Most of the network bandwidth required to run a Paxos implementation is used sending data from the leader to its followers. When the leader fails and another node takes over there can be a dramatic change in the flow pattern of data in the system, which risks overwhelming some network links. I don’t have a comprehensive answer for how to detect this in advance, but be aware that it can happen.

Leadership changes should be needed relatively rarely (I count four occurrences in the last two months in one of our production clusters) but can be disruptive when they occur, so it could be a good idea to add a Revolutionary Monkey to your Simian Army to depose the current leader more frequently than would happen naturally.

Unusual activity

In normal running each node of the cluster executes quite a small subset of its code, avoiding all of the branches that are only active during some kind of failure. More specifically, this is something like:

  • a follower expects to receive only proposed and committed messages from the current leader for its current term, and never to become a candidate.

  • a leader expects to receive only accepted messages from its followers for its current term, and to send proposed messages due to timeouts or client requests. It occasionally becomes an incumbent, but never a candidate.

It has turned out to be worthwhile and simple to record, in detail, all activity that is not on these paths. The resulting logs are empty when the cluster is completely healthy, but contain very detailed information whenever something unexpected happens.

Observability

Observability is about measuring the state of your system and using these measurements to take further action.

If the cluster is completely healthy and all the latency measurements seem reasonable then all is well in the world. If the cluster is healthy-but-not-completely then it’s still working from the clients’ perspectives but there’s an elevated risk of failure. Nodes that become candidates, even temporarily, warrant further investigation. The logs of activity off the usual paths will show if it’s a problem with the node itself or its connectivity.

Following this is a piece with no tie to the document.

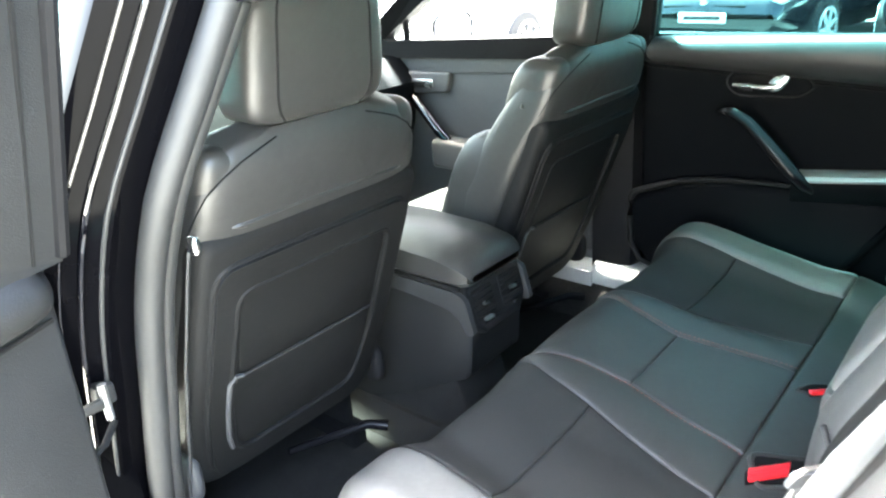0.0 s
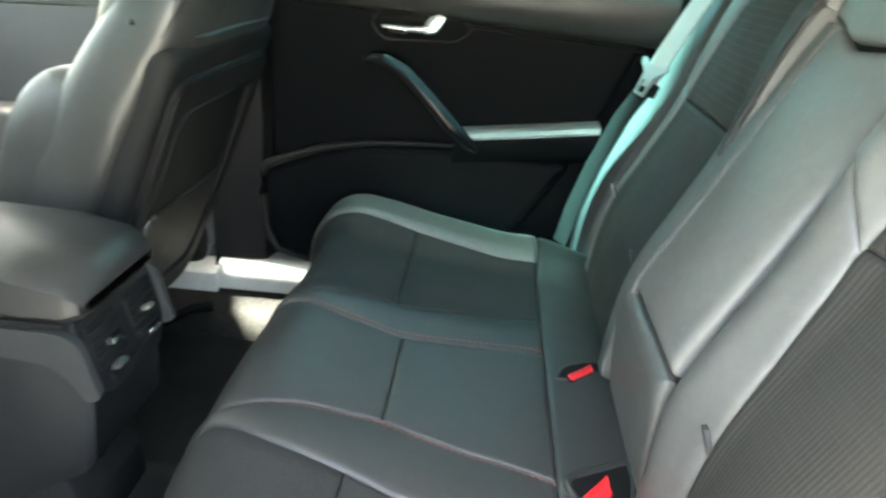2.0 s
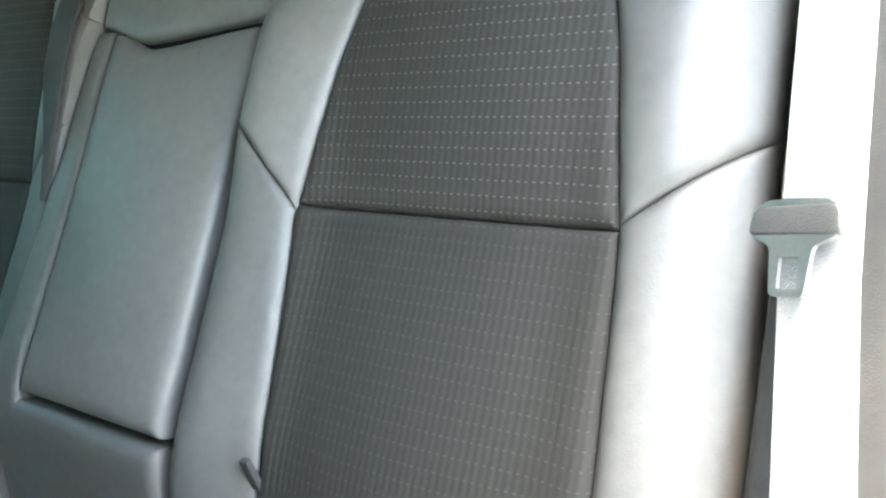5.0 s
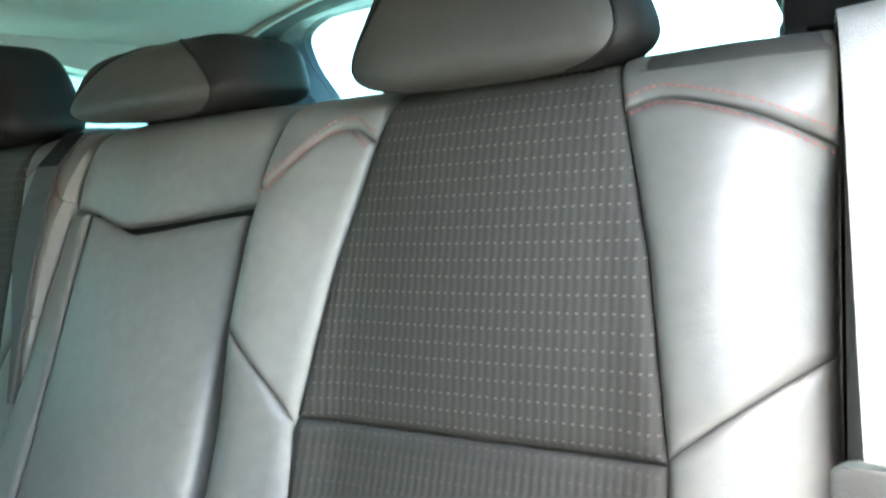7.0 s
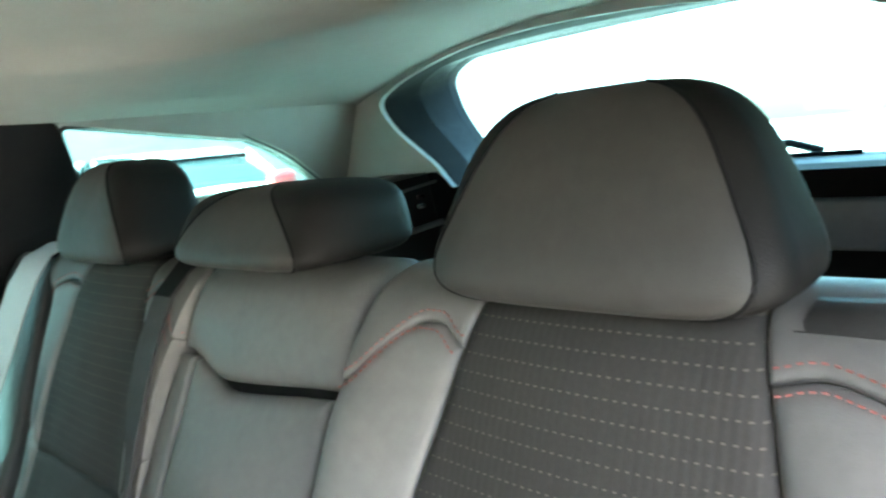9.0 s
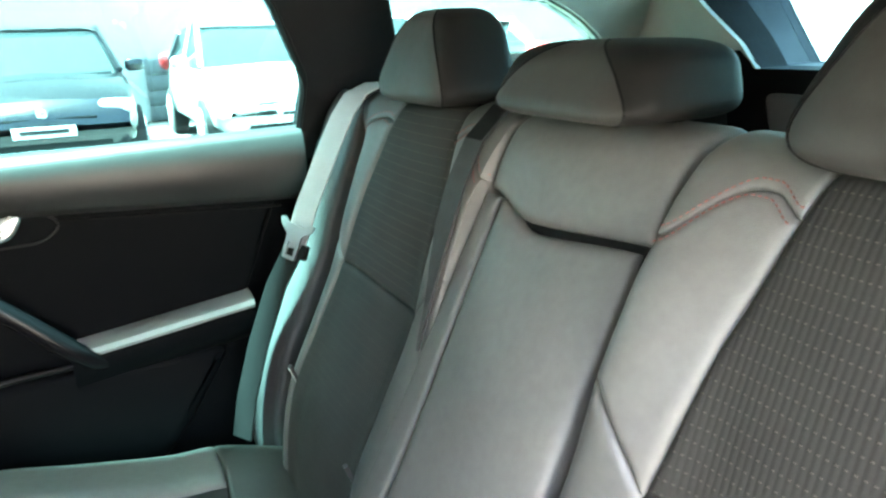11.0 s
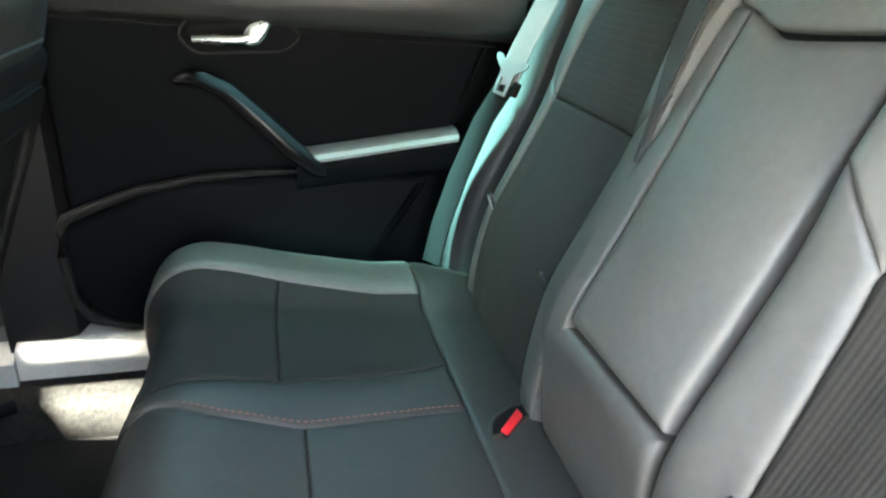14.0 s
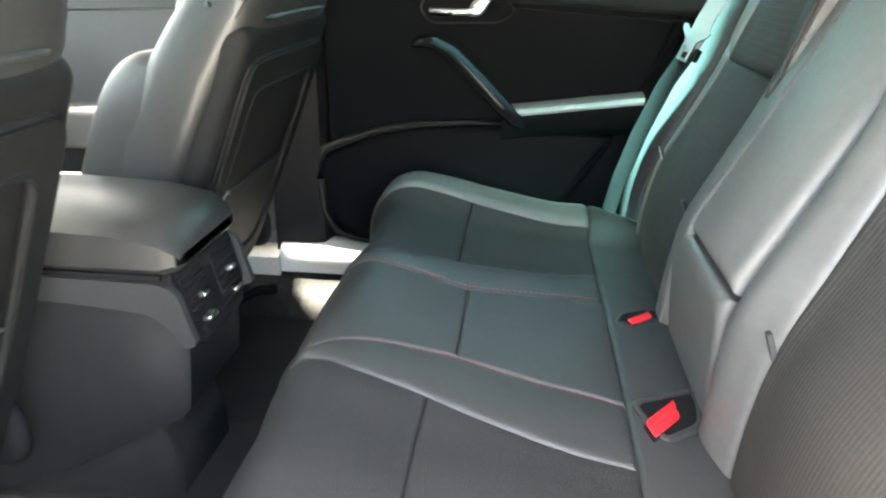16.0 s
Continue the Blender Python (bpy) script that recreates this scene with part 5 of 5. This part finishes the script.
for s in (-1, 1):
    part("vent_tab", moved(box(*sorted((s * 0.038, s * 0.056)), -0.027, -0.016, 0.006, 0.013, 0.002), vm), CHROME, con, "bright tab of the air vent")
part("ashtray_lid", moved(slab(rounded([(-0.058, -0.052), (0.058, -0.052), (0.070, -0.032), (-0.070, -0.032)], 0.01), lambda a, b, d: (a, -d, b), 0.010, 0.017, 0.003), vm), PLASTIC, con)
RAIL_SHAPE = rounded([(1.45, 0.652), (1.00, 0.654), (0.886, 0.652), (0.862, 0.640), (0.852, 0.600), (0.842, 0.566), (0.862, 0.558), (0.880, 0.590), (0.905, 0.608), (0.975, 0.615), (1.06, 0.620), (1.45, 0.612)],
                     [0.002, 0.02, 0.02, 0.012, 0.03, 0.008, 0.010, 0.03, 0.03, 0.03, 0.05, 0.002])
for s_ in (-1, 1):
    part("side_rail", plate(RAIL_SHAPE, [], lambda a, b, d, s_=s_: (s_ * (0.097 + d), a, b), 0.013), RAILGREY, con, "grey rail curving down beside the vents")
    part("lid_gap", box(*sorted((s_ * 0.094, s_ * 0.1035)), 0.885, 1.42, 0.653, 0.661, 0.001), DARK, con, "black gap below the lid")
# ---- front door trim, dashboard and windscreen beyond the front seats ----
t = thing("front_door_trim", (0.75, 1.5, 0.4), "grey front door trim with handle and pull", "car door")
at = lambda y, z, d: (0.765 - d, y, z)
part("panel", slab(rounded([(1.03, 0.40), (1.95, 0.40), (1.95, 1.0), (1.03, 1.04)], 0.03), at, 0, 0.02, 0.01), TRIM, t)
part("ledge", loft([[Vector((x, y, z)) for x, z in ((0.775, 1.04 - 0.03 * f), (0.748, 1.043 - 0.03 * f), (0.738, 1.02 - 0.03 * f), (0.74, 0.95 - 0.03 * f), (0.76, 0.93 - 0.03 * f))] for y, f in ((1.03, 0), (1.5, 0.5), (1.95, 1))]), TRIM, t, "grey window ledge")
part("bezel", slab(rounded([(1.58, 0.865), (1.80, 0.855), (1.83, 0.93), (1.56, 0.935)], 0.02), at, 0.015, 0.04, 0.01), TRIM, t, "grey handle surround")
part("handle", box(0.712, 0.728, 1.63, 1.73, 0.882, 0.912, 0.006), CHROME, t, "chrome door handle")
part("pull_handle", tube([(0.735, 1.735, 0.850), (0.705, 1.715, 0.850), (0.697, 1.690, 0.832), (0.692, 1.61, 0.755), (0.695, 1.535, 0.682), (0.715, 1.51, 0.665)], [0.010, 0.014, 0.017, 0.018, 0.017, 0.012], 12), GLOSSBLACK, t, "glossy black pull")
part("armrest", box(0.66, 0.75, 1.1, 1.62, 0.62, 0.72, 0.02, 3), TRIM, t, "front armrest")
structure("dashboard", loft([[Vector((x, y, z)) for y, z in ((1.75, 0.75), (1.72, 0.90), (1.80, 0.98), (2.05, 1.01), (2.4, 1.0), (2.4, 0.5), (1.85, 0.5))] for x in np.linspace(-0.74, 0.74, 12)]), SOFT, "dark dashboard", "dashboard")
structure("window_7", plate([(-0.70, 0), (0.70, 0), (0.58, 1), (-0.58, 1)], [], lambda a, b, d: (a, 2.38 - 0.93 * b, 1.0 + 0.34 * b + d), 0.005), FRONTGLASS, "raked windscreen", "windscreen", smooth=False)
structure("bulkhead", plate([(-0.78, 0.2), (0.78, 0.2), (0.78, 1.0), (-0.78, 1.0)], [], lambda a, b, d: (a, 2.45 + d, b), 0.05), PLASTIC, "front bulkhead below the windscreen", "car body", smooth=False)
structure("window_bar", tube([(0.752, 1.768, 0.985), (0.735, 1.748, 1.06), (0.705, 1.716, 1.16), (0.67, 1.68, 1.27)], 0.012, 8), PLASTIC, "black bar in the front door window", "window bar")
m1 = thing("door_mirror", (0.95, 1.76, 1.02), "white door mirror of the car with a dark rim", "door mirror")
part("shell", superpad(0.965, 1.755, 1.045, 0.085, 0.045, 0.060, 0.6, 0.6), material("white_shell", (0.75, 0.75, 0.74), 0.25, coat=0.5), m1)
part("rim", tube([(0.958 + 0.084 * math.copysign(abs(math.cos(a)) ** 0.6, math.cos(a)), 1.728 - 0.02 * math.cos(a), 1.045 + 0.058 * math.copysign(abs(math.sin(a)) ** 0.6, math.sin(a))) for a in np.linspace(0, 2 * math.pi, 33)[:-1]], 0.006, 6, closed=True), PLASTIC, m1, "dark rim of the mirror")
part("stalk", box(0.77, 0.89, 1.745, 1.775, 0.995, 1.02, 0.006), PLASTIC, m1, "black mirror stalk")

# ---- parked cars on the lot ----
WHITE = material("white_paint", (0.78, 0.78, 0.77), 0.2, coat=0.6, vary=0.04)
SILVER = material("silver_paint", (0.55, 0.57, 0.58), 0.3, metal=0.4, coat=0.6, vary=0.04)
NAVY = material("dark_paint", (0.005, 0.006, 0.008), 0.2, coat=0.6, vary=0.08)
REDP = material("red_paint", (0.55, 0.03, 0.03), 0.25, coat=0.6, vary=0.06)
CARGLASS = material("car_glass", (0.02, 0.028, 0.03), 0.05, vary=0.1, coat=0.5)
TYRE = material("tyre_rubber", (0.006, 0.006, 0.0065), 0.85, vary=0.2, scale=20)
LAMP = material("lamp_glass", (0.7, 0.72, 0.72), 0.1, coat=0.7)


def parked_car(loc, turn, paint, label):
    """A hatchback about 4.3 m long; it looks along its own +y."""
    t = thing("parked_car", (0, 0, 0), label, "car", "parked cars")
    secs = []
    prof = [(-2.12, 0.45, 0.70), (-2.08, 0.32, 0.95), (-1.9, 0.25, 1.0), (-1.0, 0.22, 0.98), (0.6, 0.22, 0.97), (0.95, 0.22, 0.96), (1.6, 0.24, 0.88), (1.98, 0.26, 0.76), (2.12, 0.33, 0.66), (2.16, 0.42, 0.56)]
    for y, z0, z1 in prof:
        w = 0.88 * (1 - 0.16 * (abs(y) / 2.15) ** 5)
        secs.append([Vector((x * w, y, z)) for x, z in ((-0.80, z0), (-0.97, z0 + 0.12), (-1.0, (z0 + z1) / 2), (-0.95, z1 - 0.06), (-0.86, z1), (0, z1 + 0.03), (0.86, z1), (0.95, z1 - 0.06), (1.0, (z0 + z1) / 2), (0.97, z0 + 0.12), (0.80, z0))])
    body = part("body", loft(secs), paint, t)
    secs = []
    for y, z, w in ((-1.95, 0.96, 0.76), (-1.55, 1.36, 0.64), (-1.2, 1.43, 0.62), (-0.3, 1.46, 0.61), (0.15, 1.42, 0.61), (0.5, 1.25, 0.66), (1.0, 0.97, 0.74)):
        secs.append([Vector((x, y, zz)) for x, zz in ((-0.80, 0.94), (-w - 0.02, (z + 0.94) / 2), (-w, z - 0.03), (-w + 0.08, z), (w - 0.08, z), (w, z - 0.03), (w + 0.02, (z + 0.94) / 2), (0.80, 0.94))])
    part("cabin_glass", loft(secs), CARGLASS, t, "dark cabin windows")
    part("roof", loft([[Vector((x, y, z + dz)) for x, dz in ((-0.60, -0.01), (-0.5, 0.012), (0.5, 0.012), (0.60, -0.01))] for y, z in ((-1.6, 1.36), (-1.2, 1.435), (-0.3, 1.465), (0.2, 1.42))]), paint, t)
    for sx in (-1, 1):
        for a, b in (((0.98, 0.98), (0.1, 1.43)), ((-0.35, 0.97), (-0.35, 1.44)), ((-1.95, 0.97), (-1.5, 1.38))):
            part("pillar", tube([(sx * 0.775, a[0], a[1]), (sx * 0.63, b[0], b[1])], 0.035, 6), paint, t)
        part("headlamp", superpad(sx * 0.62, 1.98, 0.68, 0.17, 0.12, 0.075, 0.7, 0.7, nu=20, nv=10), LAMP, t, "clear headlamp")
        part("tail_lamp", superpad(sx * 0.72, -1.98, 0.985, 0.17, 0.11, 0.13, 0.6, 0.6, nu=16, nv=10), REDP, t, "red tail lamp")
        part("mirror", superpad(sx * 0.95, 0.62, 1.02, 0.10, 0.06, 0.07, 0.6, 0.6, nu=16, nv=10), paint, t)
        for y in (-1.3, 1.32):
            w = part("wheel", moved(tube([(-0.10, 0, 0), (-0.09, 0, 0), (0.09, 0, 0), (0.10, 0, 0)], [0.27, 0.315, 0.315, 0.27], 28), Matrix.Translation((sx * 0.80, y, 0.315))), TYRE, t, "black tyre")
            part("rim", moved(join(tube([(0.101 * sx, 0, 0), (0.108 * sx, 0, 0)], 0.06, 14), *[tube([(0.104 * sx, 0, 0), (0.104 * sx, 0.21 * math.cos(a), 0.21 * math.sin(a))], 0.022, 6) for a in np.linspace(0, 2 * math.pi, 8)[:-1]],
                                   tube([(0.102 * sx, 0.21 * math.cos(a), 0.21 * math.sin(a)) for a in np.linspace(0, 2 * math.pi, 25)[:-1]], 0.018, 6, closed=True)), Matrix.Translation((sx * 0.80, y, 0.315))), SILVER, w, "silver spoked rim")
    part("grille", box(-0.45, 0.45, 2.06, 2.15, 0.52, 0.62, 0.01), DARK, t, "dark grille")
    part("badge", superpad(0, 2.14, 0.66, 0.05, 0.02, 0.04, 0.7, 0.7, nu=14, nv=8), CHROME, t, "chrome emblem")
    part("lower_intake", box(-0.55, 0.55, 2.05, 2.15, 0.34, 0.44, 0.01), DARK, t, "dark lower intake")
    part("plate", box(-0.26, 0.26, 2.135, 2.165, 0.45, 0.55, 0.004), WHITE, t, "white plate with dark bars")
    part("plate_bar", box(-0.20, 0.20, 2.160, 2.168, 0.48, 0.52, 0.002), NAVY, t, "")
    t.matrix_basis = Matrix.Translation(loc) @ pose(0, 0, 0, 0, 0, turn)
    return t


parked_car((9.0, 0.65, 0), 90, NAVY, "black hatchback parked facing the car")
parked_car((8.5, 2.62, 0), 82, NAVY, "dark blue hatchback with chrome emblem parked facing the car")
parked_car((9.1, -1.75, 0), 90, SILVER, "silver hatchback parked facing the car")
parked_car((7.2, 5.6, 0), 90, SILVER, "silver hatchback parked in a row")
parked_car((8.27, -3.62, 0), -90, WHITE, "white hatchback with red tail lamps, parked tail first")
parked_car((2.5, 8.5, 0), 150, WHITE, "white car parked ahead at an angle")

# ---- building behind the parked cars, with a sectional door ----
RENDER = material("wall_render", (0.45, 0.445, 0.43), 0.85, vary=0.12, scale=0.8, bump=0.3, bump_scale=60)
GREYWALL = material("grey_render", (0.50, 0.49, 0.47), 0.85, vary=0.15, scale=0.8, bump=0.3, bump_scale=60)
SHUTTER = material("shutter_metal", (0.09, 0.10, 0.105), 0.5, vary=0.1, scale=2)
# Height of 11 m is chosen to cut the sky light on this side.
structure("building_wall", plate([(-26, 0), (20, 0), (20, 11), (-26, 11)], [], lambda a, b, d: (12.4 + d, a, b), 0.3), RENDER, "plain pale rendered wall of a building behind the cars", "building wall", smooth=False)
# Wall added on the left to cut low sky light and bounce some back.
structure("added_wall_left", plate([(-24, 0), (24, 0), (24, 2.6), (-24, 2.6)], [], lambda a, b, d: (-6.5 - d, a, b), 0.3), GREYWALL, "plain pale wall added to cut low sky light from the left", "building wall", smooth=False)
gate = thing("slatted_barrier", (12.3, -1.6, 0), "low grey metal barrier with broad slats before a wall", "barrier")
for y in (-2.7, -1.75, -0.8):
    part("post", box(12.27, 12.33, y - 0.03, y + 0.03, 0.0, 1.02, 0.005), SHUTTER, gate)
for k in range(4):
    part("slat", box(12.23, 12.27, -2.75, -0.75, 0.02 + k * 0.25, 0.245 + k * 0.25, 0.008), SHUTTER, gate)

If the cluster is critically unhealthy then immediate action may be required to restore service. Unusual-activity logs and other monitoring can determine whether the cluster is down because of lost connectivity or because of the failure of too many nodes. If the former, fix the connectivity to restore service. If the latter, there is a risk that some recently-acknowledged data has been lost, but (accepting this risk) it is sometimes possible to restore a cluster from any remaining nodes. The last resort is for the cluster to be completely terminated and then started from backups on a set of healthy nodes.